We’ll see if “limited immunity” protects Supervisors, John McCowen and Carre Brown.
Limited immunity is a legal doctrine in United States federal law that shields government officials from being sued for discretionary actions performed within their official capacity, unless their actions violated “clearly established” federal law or constitutional rights.
This is going to be interesting case. The county is spending boo koo bucks to defend itself by hiring outside counsel.

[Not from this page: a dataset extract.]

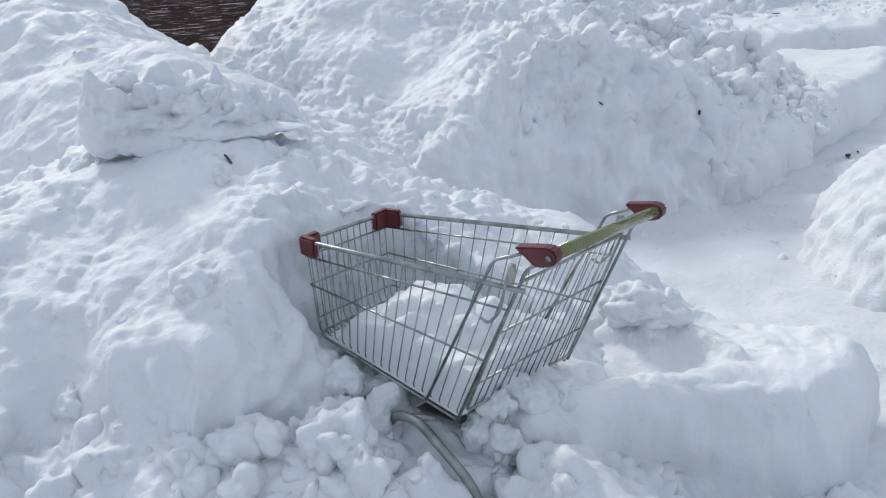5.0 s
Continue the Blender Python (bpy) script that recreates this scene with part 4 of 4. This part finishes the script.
SNOW = [o for o in scene.objects if o.name.startswith(("snow_mound", "snow_slab", "snow_block", "snow_bank", "snow_drift", "path"))]
TREE_ALL = bvh(SNOW)
scatter("clods of snow tumbled round the cart", TREE_ALL, [(-0.65, -0.2, 2.55, 2.88, 60, 0.02, 0.065), (-1.6, -0.6, 2.9, 3.6, 30, 0.008, 0.025), (-0.35, 0.0, 2.75, 3.2, 60, 0.02, 0.06), (0.14, 0.44, 3.28, 3.58, 70, 0.010, 0.05), (-0.1, 0.9, 2.3, 2.80, 120, 0.012, 0.06), (-0.5, 0.4, 3.5, 4.1, 90, 0.012, 0.06)], 31, 3, sink=(-0.75, -0.1))
scatter("rounded clods of snow on the slope beside the cart", TREE_ALL, [(-1.35, -0.40, 2.3, 2.80, 30, 0.012, 0.04)], 30, 3, sink=(-0.6, -0.1))
scatter("clods of snow strewn over the tall mound", TREE_ALL, [(-1.1, 0.9, 5.2, 7.6, 160, 0.010, 0.06), (0.1, 0.8, 5.4, 6.1, 90, 0.010, 0.05), (0.0, 1.6, 4.7, 5.1, 40, 0.01, 0.05)], 32, sink=(-0.7, -0.3))
scatter("small nodules of snow sticking to the tall mound", TREE_ALL, [(-1.1, 0.6, 5.3, 7.4, 150, 0.015, 0.08), (0.2, 1.7, 5.4, 6.2, 60, 0.012, 0.05), (0.05, 1.3, 5.02, 5.5, 90, 0.012, 0.05)], 39, sink=(-0.8, -0.45), patchy=0)
scatter("rounded clods of snow piled on the shoulder of the tall mound", TREE_ALL, [(1.0, 1.95, 5.75, 6.55, 95, 0.03, 0.14), (0.45, 1.3, 5.6, 6.7, 90, 0.02, 0.09), (-0.6, 1.0, 6.9, 7.5, 60, 0.02, 0.08)], 38, 3, sink=(-0.35, 0.15), patchy=0)
scatter("clods of snow strewn over the smooth mound", TREE_ALL, [(-2.6, 0.2, 3.2, 5.6, 120, 0.008, 0.035), (-1.6, -0.3, 2.9, 3.9, 90, 0.008, 0.03)], 33, sink=(-0.7, -0.2))
scatter("clods of snow strewn over the rear mound", TREE_ALL, [(1.5, 4.1, 8.8, 10.8, 330, 0.015, 0.11), (2.5, 7.5, 10.5, 15.5, 260, 0.02, 0.14), (3.4, 4.6, 6.9, 9.6, 60, 0.02, 0.08)], 34, sink=(-0.55, 0.0), patchy=0)
scatter("clods of snow on the low mound", TREE_ALL, [(1.1, 3.2, 3.5, 5.0, 190, 0.01, 0.06), (2.6, 6.0, 5.2, 9.5, 150, 0.015, 0.07)], 35)
scatter("clods of snow on the far banks", TREE_ALL, [(-6.5, 7.0, 16.0, 23.5, 1100, 0.03, 0.14), (-20.0, -8.5, 24.5, 32.0, 800, 0.03, 0.16)], 36, material=M_SNOW_FAR)
scatter("crumbs of snow on the trodden path", TREE_ALL, [(0.4, 3.8, 3.75, 8.0, 260, 0.006, 0.028), (-0.6, 1.4, 1.6, 2.5, 120, 0.006, 0.03)], 37)


def chunk(label, centre, size, turn, seed, sub=5, rough=1.0):
    """A broken slab of hard snow with a rounded, lumpy skin."""
    bm = bmesh.new()
    bmesh.ops.create_icosphere(bm, subdivisions=sub, radius=1.0)
    off = Vector((seed * 2.1, seed * 4.7, seed))
    s0 = (size[0] * size[1] * size[2]) ** (1 / 3)
    for v in bm.verts:
        n = v.co.normalized()
        k = (abs(n.x) ** 2.2 + abs(n.y) ** 2.2 + abs(n.z) ** 2.2) ** (-1 / 2.2)
        p = Vector((n.x * size[0], n.y * size[1], n.z * size[2])) * k
        q = p / s0
        d = 0.42 * noise.noise(q * 0.9 + off) + 0.40 * abs(noise.noise(q * 1.7 - off)) + 0.15 * abs(noise.noise(q * 3.6 + off)) + 0.04 * noise.noise(q * 7.5 + off) - 0.18
        v.co = p + n * d * s0 * rough
    me = bm_mesh("snow_chunk", bm, M_SNOW, True)
    ob = tagged(new("snow_chunk", me), label, "snow chunk", "broken chunks of snow")
    ob.matrix_world = Matrix.Translation(centre) @ turn
    return ob


def jutting_slab():
    """A crust of hard snow that overhangs the mound: blunt, layered and knobbed at one end, thin at the other, hollow below."""
    a, b = np.array((-1.31, 3.60, 0.0)), np.array((-0.67, 3.79, 0.0))
    along = (b - a) / np.linalg.norm(b - a)
    out = np.array((along[1], -along[0], 0.0))
    n, m = 170, 120
    F, T = np.meshgrid(np.linspace(0, 1, n), np.linspace(0, 2 * math.pi, m) + math.pi, indexing="ij")
    C, S = np.cos(T), np.sin(T)
    end = np.sqrt(np.clip(1 - np.abs(2 * F - 1) ** np.where(F < 0.5, 9, 3.5), 0, 1)) + 0.01
    edge = np.stack([F * 5, 0 * F + 1.7, 0 * F], -1)
    low = 0.868 - 0.048 * np.clip(F / 0.42, 0, 1) + 0.03 * np.clip((F - 0.5) / 0.4, 0, 1) + 0.012 * ripple(edge * 2, 3)
    high = 1.120 - 0.05 * np.clip(1 - F / 0.09, 0, 1) - 0.045 * F - 0.15 * np.clip((F - 0.55) / 0.45, 0, 1) ** 1.5 + 0.02 * ripple(edge * 1.3, 4)
    deep = 0.115 + 0.02 * ripple(edge, 5) + 0.035 * np.clip((F - 0.35) / 0.3, 0, 1)
    mid, half = (low + high) / 2, (high - low) / 2
    box = 2.6 + 3.4 * step_in(-F, -0.55, -0.30)
    K = (np.abs(C) ** box + np.abs(S) ** box) ** (-1 / box)
    lip = (0.075 * np.clip(-S, 0, 1) * np.clip((F - 0.25) / 0.3, 0, 1) - 0.05 * np.clip(S, 0, 1)) * np.clip(C, 0, 1)
    W = a + (b - a) * F[..., None] + out * ((deep * end * C * K) + lip)[..., None]
    W[..., 2] = mid + half * end * S * K
    Q = W + 0.02 * np.stack([ripple(W * 9, 6), ripple(W * 9, 7), ripple(W * 9, 8)], -1)
    under = 0.25 + 0.75 * step_in(S, -0.6, 0.1)
    d = 0.02 * ripple(W * 5, 9) + under * 0.11 * (np.abs(ripple(Q * 7, 10)) - 0.28) + under * 0.05 * (np.abs(ripple(Q * 15, 11)) - 0.25) + 0.02 * under * (np.abs(ripple(Q * 31, 17)) - 0.25) + 0.006 * ripple(W * 50, 12)
    top = np.clip(S + 0.25, 0, 1)
    d += 0.5 * studs(Q, 0.19, 0.7, 18) + 1.3 * top * studs(Q, 0.13, 0.75, 13, 0.6) + 1.3 * top * studs(Q, 0.08, 0.6, 14, 0.6) + 0.7 * studs(Q, 0.045, 0.4, 15) - 0.035
    d += 0.006 * (1 - top) * ripple(np.stack([F * 6, 0 * F, W[..., 2] * 40], -1), 16)
    P = W + (out * C[..., None] + np.array((0, 0, 1.0)) * S[..., None]) * ((d - 0.012) * (1 - np.abs(2 * F - 1) ** 5))[..., None]
    return tagged(new("snow_chunk", grid_mesh("snow_chunk", P, np.ones((n - 1, m - 1), bool), M_SNOW)), "broken slab of hard snow jutting from the mound", "snow chunk", "broken chunks of snow")


jutting_slab()
for x, y, z, r, seed in ((-1.165, 3.64, 1.085, 0.040, 23), (-1.00, 3.66, 1.00, 0.055, 25), (-0.925, 3.70, 1.01, 0.060, 21), (-0.86, 3.68, 0.985, 0.045, 26)):
    chunk("rounded lump of snow heaped on the jutting slab", (x, y, z), (r, r * 0.8, r * 0.85), Matrix.Rotation(seed, 4, "Z"), seed, 4, 1.0)
chunk("rounded lump of snow on the mound beside the cart", (-0.86, 3.04, 0.695), (0.070, 0.06, 0.07), Matrix.Rotation(0.4, 4, "Z"), 14, 4, 1.2)
for x, y, z, r, seed in ((-1.05, 2.98, 0.61, 0.045, 32), (-1.16, 2.90, 0.47, 0.055, 33), (-1.22, 2.82, 0.39, 0.045, 34), (-0.72, 2.98, 0.56, 0.05, 35)):
    chunk("soft lump of snow on the mound beside the cart", (x, y, z), (r, r * 0.8, r), Matrix.Rotation(seed, 4, "Z"), seed, 4, 1.1)
for x, y, z, r, seed in ((-1.125, 3.58, 0.85, 0.045, 41), (-1.25, 3.60, 0.84, 0.045, 42), (-1.32, 3.60, 0.84, 0.05, 45), (-1.18, 3.55, 0.82, 0.04, 46), (-0.88, 3.46, 0.83, 0.045, 43), (-0.78, 3.60, 0.84, 0.06, 44)):
    chunk("lump of snow fallen under the jutting slab", (x, y, z), (r * 1.1, r * 0.8, r * 0.8), Matrix.Rotation(seed, 4, "Z"), seed, 4, 1.1)
for x, y, z, r, seed in ((-0.535, 2.76, 0.42, 0.085, 51), (-0.47, 2.72, 0.35, 0.075, 52), (-0.70, 2.77, 0.44, 0.055, 53), (-0.76, 2.75, 0.42, 0.06, 54), (-0.73, 2.70, 0.37, 0.06, 55), (-0.88, 2.74, 0.42, 0.06, 56), (-0.85, 2.68, 0.36, 0.065, 57), (-0.68, 2.66, 0.31, 0.07, 58), (-0.62, 2.74, 0.39, 0.055, 59), (-0.57, 2.80, 0.44, 0.05, 60), (-1.0, 2.72, 0.38, 0.06, 61)):
    chunk("broken clod of snow in the heap beside the cart", (x, y, z), (r * 1.1, r * 0.8, r * 0.9), Matrix.Rotation(seed, 4, "Z") @ Matrix.Rotation(0.4, 4, "X"), seed, 4, 1.4)
chunk("broken lump of snow before the cart", (-0.50, 2.70, 0.28), (0.10, 0.08, 0.09), Matrix.Rotation(0.9, 4, "Z"), 6, 4, 1.1)
chunk("broken lump of snow against the cart frame", (-0.36, 2.76, 0.24), (0.09, 0.06, 0.07), Matrix.Rotation(1.9, 4, "Z") @ Matrix.Rotation(0.5, 4, "X"), 7, 4, 1.1)
crng = random.Random(12)
for x0, x1, y0, y1, count, most in ((-1.10, -0.40, 2.45, 2.76, 9, 0.05), (-0.10, 0.95, 2.42, 2.80, 16, 0.045), (-0.45, -0.12, 2.55, 2.85, 10, 0.022)):
    for k in range(count):
        x, y, r = crng.uniform(x0, x1), crng.uniform(y0, y1), 0.025 + most * crng.random() ** 1.6
        if -0.36 < x < -0.20 and 2.62 < y < 2.90:
            continue
        z = TREE_ALL.ray_cast(Vector((x, y, 5)), Vector((0, 0, -1)))[0].z
        chunk("broken lump of snow strewn before the cart", (x, y, z + r * crng.uniform(-0.45, 0.0)), (r * crng.uniform(0.9, 1.4), r * crng.uniform(0.6, 0.9), r * crng.uniform(0.6, 0.9)), Matrix.Rotation(crng.uniform(0, 6), 4, "Z") @ Matrix.Rotation(crng.uniform(-0.7, 0.7), 4, "X"), crng.randrange(50), 4 if r > 0.045 else 3, 1.2)
for x, y, z, r in ((-0.21, 2.88, 0.35, 0.05), (-0.21, 2.90, 0.30, 0.050), (-0.20, 2.89, 0.25, 0.050), (-0.23, 2.95, 0.31, 0.035), (-0.54, 2.9, 0.38, 0.084), (-0.51, 3.06, 0.39, 0.063), (-0.47, 3.02, 0.38, 0.075), (-0.45, 2.94, 0.36, 0.075), (-0.54, 2.97, 0.44, 0.06), (-0.24, 3.01, 0.285, 0.055), (-0.28, 2.97, 0.255, 0.05)):
    chunk("broken lump of snow tumbled against the cart", (x, y, z), (r * crng.uniform(0.9, 1.3), r * crng.uniform(0.6, 0.9), r * crng.uniform(0.7, 1.0)), Matrix.Rotation(crng.uniform(0, 6), 4, "Z") @ Matrix.Rotation(crng.uniform(-0.6, 0.6), 4, "X"), crng.randrange(50), 4, 1.1)
for x, y, z, r in ((0.28, 3.40, 0.37, 0.085), (0.355, 3.36, 0.36, 0.06), (0.22, 3.44, 0.37, 0.055), (-0.17, 2.90, 0.39, 0.055), (-0.09, 2.92, 0.40, 0.055), (0.0, 2.93, 0.385, 0.045), (-0.15, 2.86, 0.31, 0.05), (-0.08, 2.88, 0.32, 0.045)):
    chunk("broken lump of snow piled beside the cart gate", (x, y, z), (r * crng.uniform(0.9, 1.2), r * crng.uniform(0.7, 0.9), r * crng.uniform(0.8, 1.0)), Matrix.Rotation(crng.uniform(0, 6), 4, "Z") @ Matrix.Rotation(crng.uniform(-0.6, 0.6), 4, "X"), crng.randrange(50), 4, 1.3)
chunk("round lump of snow on the ground behind the cart", (0.02, 3.95, 0.42), (0.07, 0.05, 0.045), Matrix.Rotation(0.2, 4, "Z"), 8, 4, 1.1)

# ---- scraps lying on the snow, and one dark flake for a shaded notch ----


def scrap(label, x, y, size, seed, lift=0.0, z=None):
    rng = random.Random(seed)
    bm = bmesh.new()
    ring = [bm.verts.new((size * math.cos(a) * rng.uniform(0.6, 1.1), size * 0.4 * math.sin(a) * rng.uniform(0.6, 1.1), rng.uniform(0, 0.15) * size)) for a in (0, 0.9, 1.9, 3.0, 4.1, 5.2)]
    f = bm.faces.new(ring)
    ext = bmesh.ops.extrude_face_region(bm, geom=[f])
    bmesh.ops.translate(bm, vec=(0, 0, size * 0.12), verts=[v for v in ext["geom"] if isinstance(v, bmesh.types.BMVert)])
    bmesh.ops.recalc_face_normals(bm, faces=bm.faces)
    ob = tagged(new("bark_scrap", bm_mesh("bark_scrap", bm, M_DARK)), label, "scrap", "scraps on the snow")
    if z is None:
        hit = TREE_ALL.ray_cast(Vector((x, y, 5)), Vector((0, 0, -1)))
        ob.matrix_world = Matrix.Translation(hit[0] + Vector((0, 0, 0.004 + lift))) @ hit[1].to_track_quat("Z", "X").to_matrix().to_4x4() @ Matrix.Rotation(rng.uniform(0, 6), 4, "Z")
    else:
        ob.matrix_world = Matrix.Translation((x, y, z)) @ Matrix.Rotation(radians(60), 4, "Y")


scrap("dark pointed shard under the jutting snow slab", -0.872, 3.515, 0.028, 1, z=0.868)
scrap("dark bark scrap on the tall mound", 0.517, 5.28, 0.018, 2)
# no scrap here: the notch's shade, put in as a dark flake
scrap("dark flake standing in for shade in the notch of the tall mound", 1.01, 5.30, 0.020, 3)
scrap("black scrap lying on the trodden path", 1.97, 5.70, 0.045, 4)
scrap("black scrap lying on the trodden path", 2.05, 5.75, 0.02, 5)
scrap("small dark scrap on the rear mound", 2.8, 9.04, 0.04, 6)
scrap("small dark scrap on the crest of the mound", 0.2, 6.9, 0.022, 7)
scrap("small dark scrap on the snow bank", 3.0, 17.5, 0.10, 8)
scrap("small dark scrap beside the cut snow", 1.15, 3.55, 0.02, 9)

They’re being sued in their “Individual Capacity”, John. An individual capacity damages action is an action against the official personally, so that, if the suit is successful, the official is liable personally for damages. They will have to hire their own attorney’s as well. The taxpayers are not going to be left on the hook for this one, not entirely anyway.
The County will be on the hook for what they did, the CEO and County Counsel’s office can not defend themselves on this one, that’s why they’re hiring outside counsel. The 3 rich supervisors listed in the suit all have big money, and I think Gurr/Borges has taken their actions personally. What to they say about paybacks?